I was really proud to have been awarded the Best RDR Transition Award at the recent Money Marketing Awards. We certainly took the whole RDR thing seriously right from the start and we are not alone as Almary Green is just one of the thousands of IFA firms who managed to get their act together ready for the changes on 1 January.
However, the same can not be said of the provider side of the industry.
The RDR was first mooted way back in 2006, so we have all had plenty of time to get used to the idea and to change our business models and documentation.
Why is it, then, that provider companies appear to have buried their heads in the sand until the dying months of 2012, suddenly galvanising into panic action in the last days of December?
What we experienced then was a deluge of new terms of business for products, each scores of pages long and all different – even within a single provider’s offering.
Furthermore, each needed to be read carefully. In many cases it appeared that the providers were using the RDR to rewrite their terms of business to give themselves a bigger slice of the pie, either at our expense or, worse still, at the client’s.

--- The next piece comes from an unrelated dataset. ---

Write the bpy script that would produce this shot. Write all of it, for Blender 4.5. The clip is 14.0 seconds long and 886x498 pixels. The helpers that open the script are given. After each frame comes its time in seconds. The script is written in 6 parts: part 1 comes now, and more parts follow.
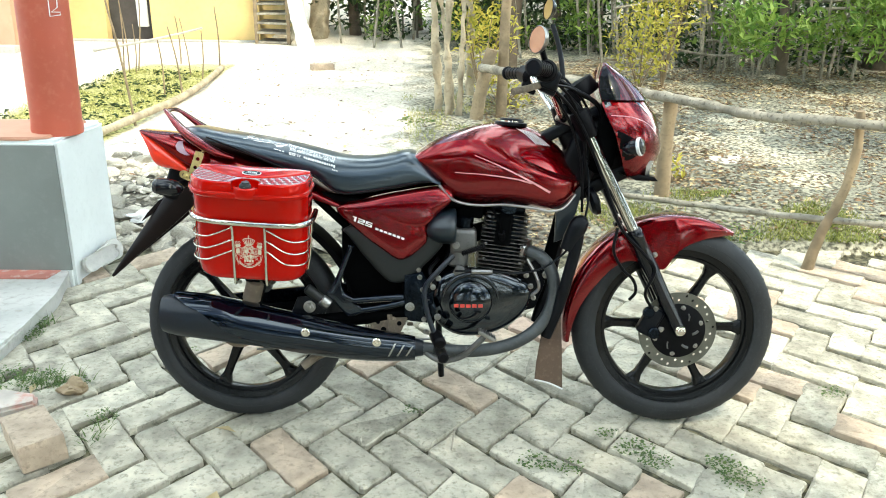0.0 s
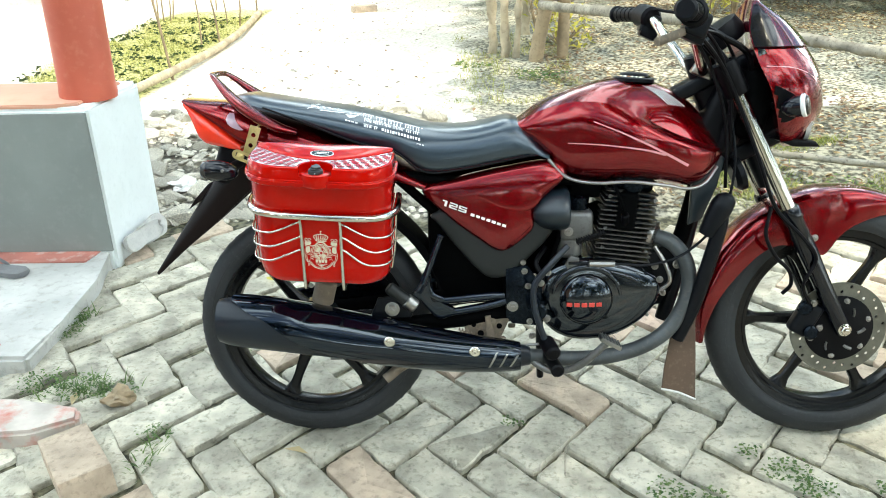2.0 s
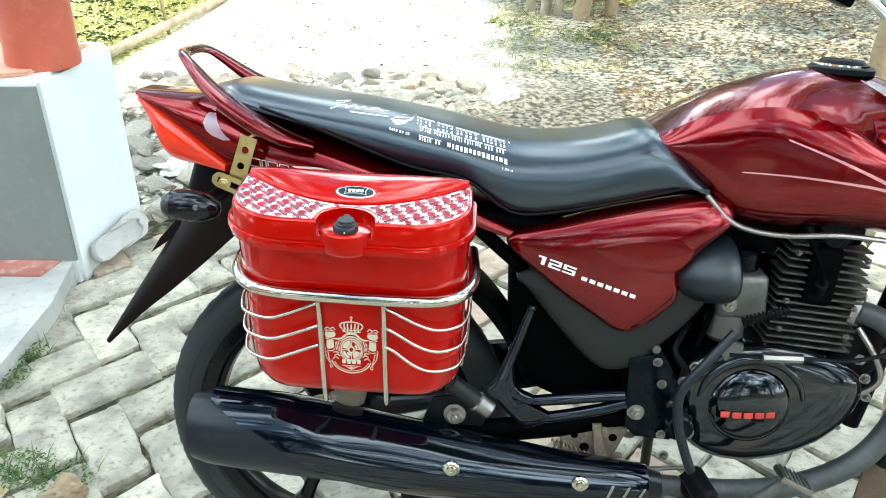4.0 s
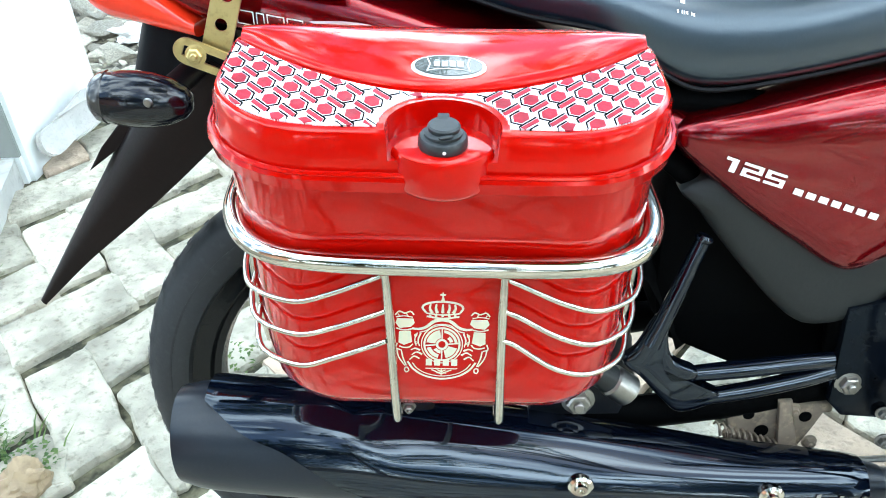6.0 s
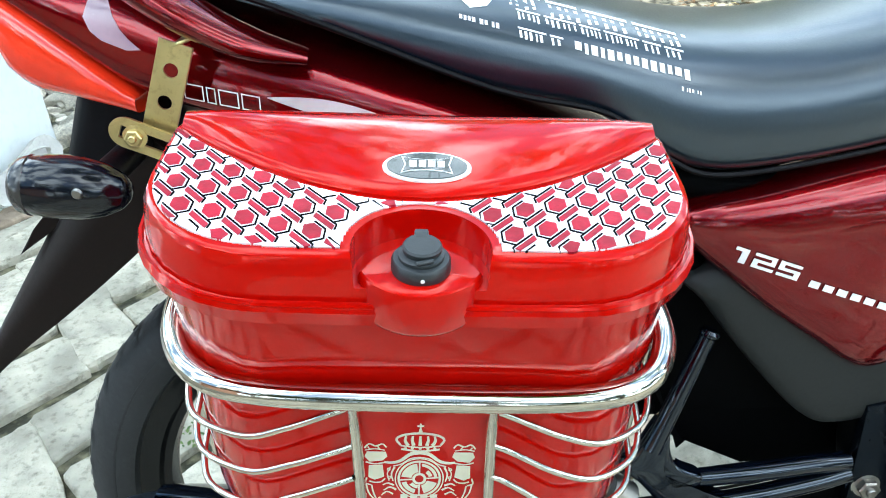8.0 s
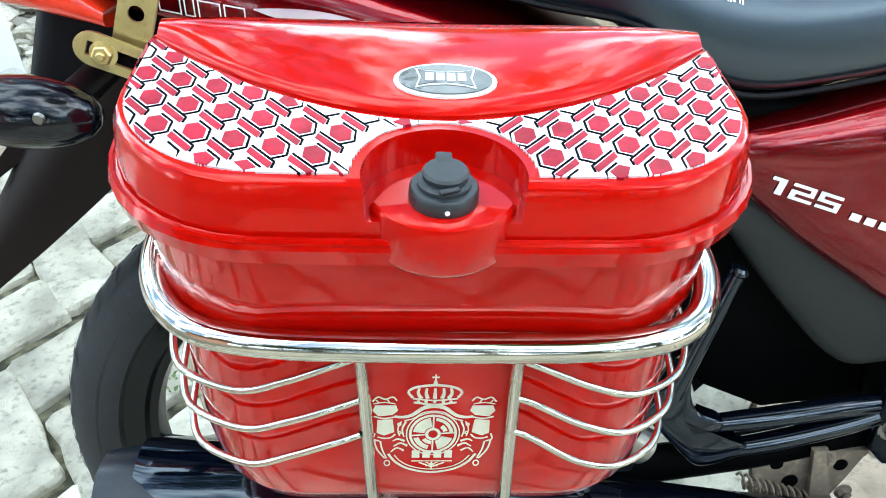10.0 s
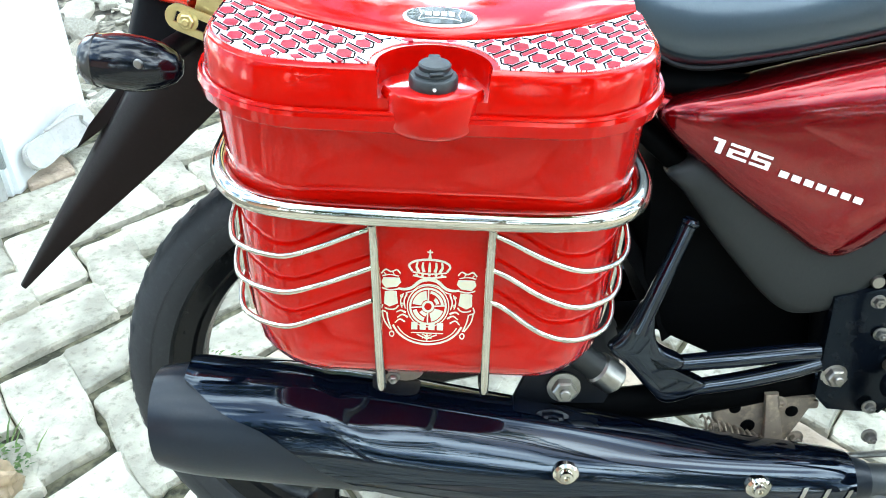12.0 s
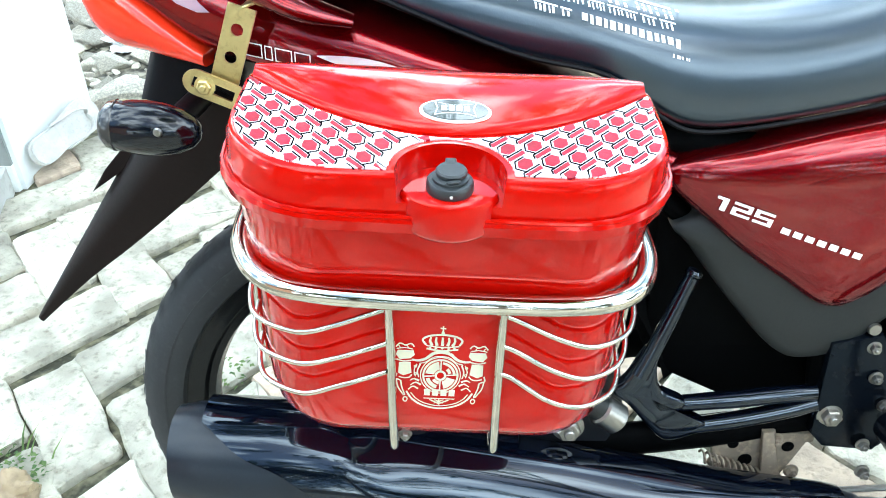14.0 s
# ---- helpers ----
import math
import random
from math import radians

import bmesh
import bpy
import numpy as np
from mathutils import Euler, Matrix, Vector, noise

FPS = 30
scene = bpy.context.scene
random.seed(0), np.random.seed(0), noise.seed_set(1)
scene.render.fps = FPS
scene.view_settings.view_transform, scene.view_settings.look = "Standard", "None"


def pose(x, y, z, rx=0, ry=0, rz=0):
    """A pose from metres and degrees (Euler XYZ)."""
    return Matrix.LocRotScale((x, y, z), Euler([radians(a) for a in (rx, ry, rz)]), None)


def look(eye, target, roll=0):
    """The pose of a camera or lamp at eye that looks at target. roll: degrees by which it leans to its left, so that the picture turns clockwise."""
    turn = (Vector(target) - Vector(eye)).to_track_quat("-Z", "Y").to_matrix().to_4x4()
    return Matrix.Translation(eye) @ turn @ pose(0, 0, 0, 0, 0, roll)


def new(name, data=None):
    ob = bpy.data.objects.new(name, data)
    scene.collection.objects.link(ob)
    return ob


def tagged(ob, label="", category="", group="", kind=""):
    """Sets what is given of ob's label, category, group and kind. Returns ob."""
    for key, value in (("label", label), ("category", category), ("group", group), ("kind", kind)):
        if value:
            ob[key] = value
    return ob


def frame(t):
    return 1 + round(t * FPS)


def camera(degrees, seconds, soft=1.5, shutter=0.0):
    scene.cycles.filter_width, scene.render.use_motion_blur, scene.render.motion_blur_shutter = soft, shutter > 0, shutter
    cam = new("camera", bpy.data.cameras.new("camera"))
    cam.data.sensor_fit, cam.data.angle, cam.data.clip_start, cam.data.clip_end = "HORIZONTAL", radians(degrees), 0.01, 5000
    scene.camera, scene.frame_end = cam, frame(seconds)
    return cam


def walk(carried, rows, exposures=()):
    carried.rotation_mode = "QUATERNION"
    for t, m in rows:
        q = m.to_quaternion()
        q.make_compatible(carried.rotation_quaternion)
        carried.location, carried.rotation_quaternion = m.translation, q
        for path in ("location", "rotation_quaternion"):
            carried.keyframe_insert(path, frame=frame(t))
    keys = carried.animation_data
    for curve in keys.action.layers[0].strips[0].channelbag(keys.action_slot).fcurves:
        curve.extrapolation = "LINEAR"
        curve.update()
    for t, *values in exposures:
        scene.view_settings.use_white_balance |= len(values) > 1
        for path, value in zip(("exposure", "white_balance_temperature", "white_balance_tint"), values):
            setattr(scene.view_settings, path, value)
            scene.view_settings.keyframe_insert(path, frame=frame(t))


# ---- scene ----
cam = camera(56.1, 14.0, soft=1.0)
PATH = [
    (0, (0.598, -2.183, 1.33), (0.61, -0.303, 0.648), 0.6),
    (0.5, (0.586, -2.125, 1.326), (0.613, -0.253, 0.624), 0.1),
    (1, (0.535, -2.021, 1.313), (0.577, -0.168, 0.561), 0.8),
    (1.5, (0.475, -1.894, 1.312), (0.49, -0.056, 0.525), -2.1),
    (2, (0.438, -1.759, 1.294), (0.358, 0.066, 0.48), -1.7),
    (2.2, (0.426, -1.684, 1.285), (0.311, 0.145, 0.485), -1.1),
    (4.3, (0.259, -1.014, 1.174), (0.159, 0.728, 0.198), -1.0),
    (4.5, (0.239, -0.970, 1.161), (0.123, 0.743, 0.135), -0.5),
    (5, (0.189, -0.798, 1.123), (0.072, 0.878, 0.038), -1.7),
    (5.5, (0.164, -0.692, 1.065), (0.124, 0.918, -0.119), -0.6),
    (6, (0.141, -0.647, 1.019), (0.07, 0.949, -0.183), -3.0),
    (6.5, (0.126, -0.577, 0.975), (0.131, 0.999, -0.256), -1.1),
    (7, (0.117, -0.518, 0.958), (0.133, 1.061, -0.268), -1.4),
    (7.5, (0.123, -0.502, 0.99), (0.13, 1.139, -0.152), -1.7),
    (8, (0.137, -0.547, 1.013), (0.133, 1.093, -0.131), -1.8),
    (8.2, (0.145, -0.598, 1.026), (0.1, 1.039, -0.122), -1.5),
    (10.3, (0.104, -0.495, 0.971), (0.179, 1.051, -0.296), -1.3),
    (10.5, (0.096, -0.505, 0.969), (0.202, 1.052, -0.281), -1.4),
    (11, (0.101, -0.562, 0.917), (0.199, 1.068, -0.237), -1.4),
    (11.5, (0.132, -0.65, 0.928), (0.172, 1.053, -0.12), -1.6),
    (12, (0.138, -0.681, 0.966), (0.105, 0.981, -0.146), -1.2),
    (12.5, (0.143, -0.697, 1.009), (0.056, 0.964, -0.101), -1.0),
    (13, (0.157, -0.711, 1.031), (0.082, 0.94, -0.096), -2.1),
    (13.5, (0.166, -0.713, 1.046), (0.063, 0.935, -0.082), -2.6),
    (14, (0.129, -0.651, 1.045), (0.097, 0.96, -0.139), -0.9),
]
walk(cam, [(t, look(eye, target, roll)) for t, eye, target, roll in PATH],
     exposures=[(0.0, 0.20, 7150, 4.0), (3.0, 0.36, 7000, 4.0), (5.0, 0.54, 6650, 4.0), (5.5, 0.78, 6500, 4.0), (6.5, 0.84, 6450, 4.0), (7.4, 0.78, 6450, 4.0), (8.0, 0.48, 6450, 4.0),
                (8.4, 0.52, 6450, 4.0), (10.3, 0.60, 6450, 4.0), (10.6, 0.62, 6450, 4.0), (11.2, 0.92, 6450, 4.0), (13.0, 0.90, 6550, 4.0), (14.0, 0.98, 6500, 4.0)])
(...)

Cases are happening where the client is still paying the same to the provider, which would have included the adviser’s commission before RDR, without passing anything on to the adviser and then paying the adviser separately for the advice. Treating customers fairly? I do not think so.
Trail commission has proved a major sticking point. This has been a key income stream for many firms who have been focusing on building long term relationships with clients, steering clear of high initial percentages in favour of low initial commissions plus a steady trail.
For many IFAs, including me, this has always felt the more “honourable” charging structure.
Providers appear to have seen the RDR as an opportunity to turn off trail commissions without reducing their charges to the client.
It means that we have to be especially vigilant when transferring or changing arrangements that trigger new client agreements. At the end of the day, the adviser has to get paid somehow.
There is a danger that less honourable advisers in our industry will take defensive action and opt to recommend no change in order to preserve their existing trail income.
Again, the client will be the loser in the short term. However, in the longer term, it could potentially provide ammunition for the next round of misselling claims and we could all end up paying the price.
Good advisers are going to have to be even more careful that if they make a no change recommendation that their reasons why are properly recorded and agreed with the client.
The relationship between IFA and provider has always been a delicately balanced one. By adopting an aggressive attitude to the RDR’s charging rules, providers are making advice more expensive and could end up pushing some clients away from the advised route down to direct sales, and may ultimately force some IFAs out of the industry.
The purpose of the RDR was to provide a clearer, fairer market, but sadly the result could be less choice for clients.
The next twelve months will be a difficult time for IFAs as they rebuild income streams under the new rules.
Let’s hope that we begin to see a real willingness within provider companies to work with IFAs to ensure fairness and transparency in meeting the cost of advice, so that we can all get back to working together for the benefit of our clients.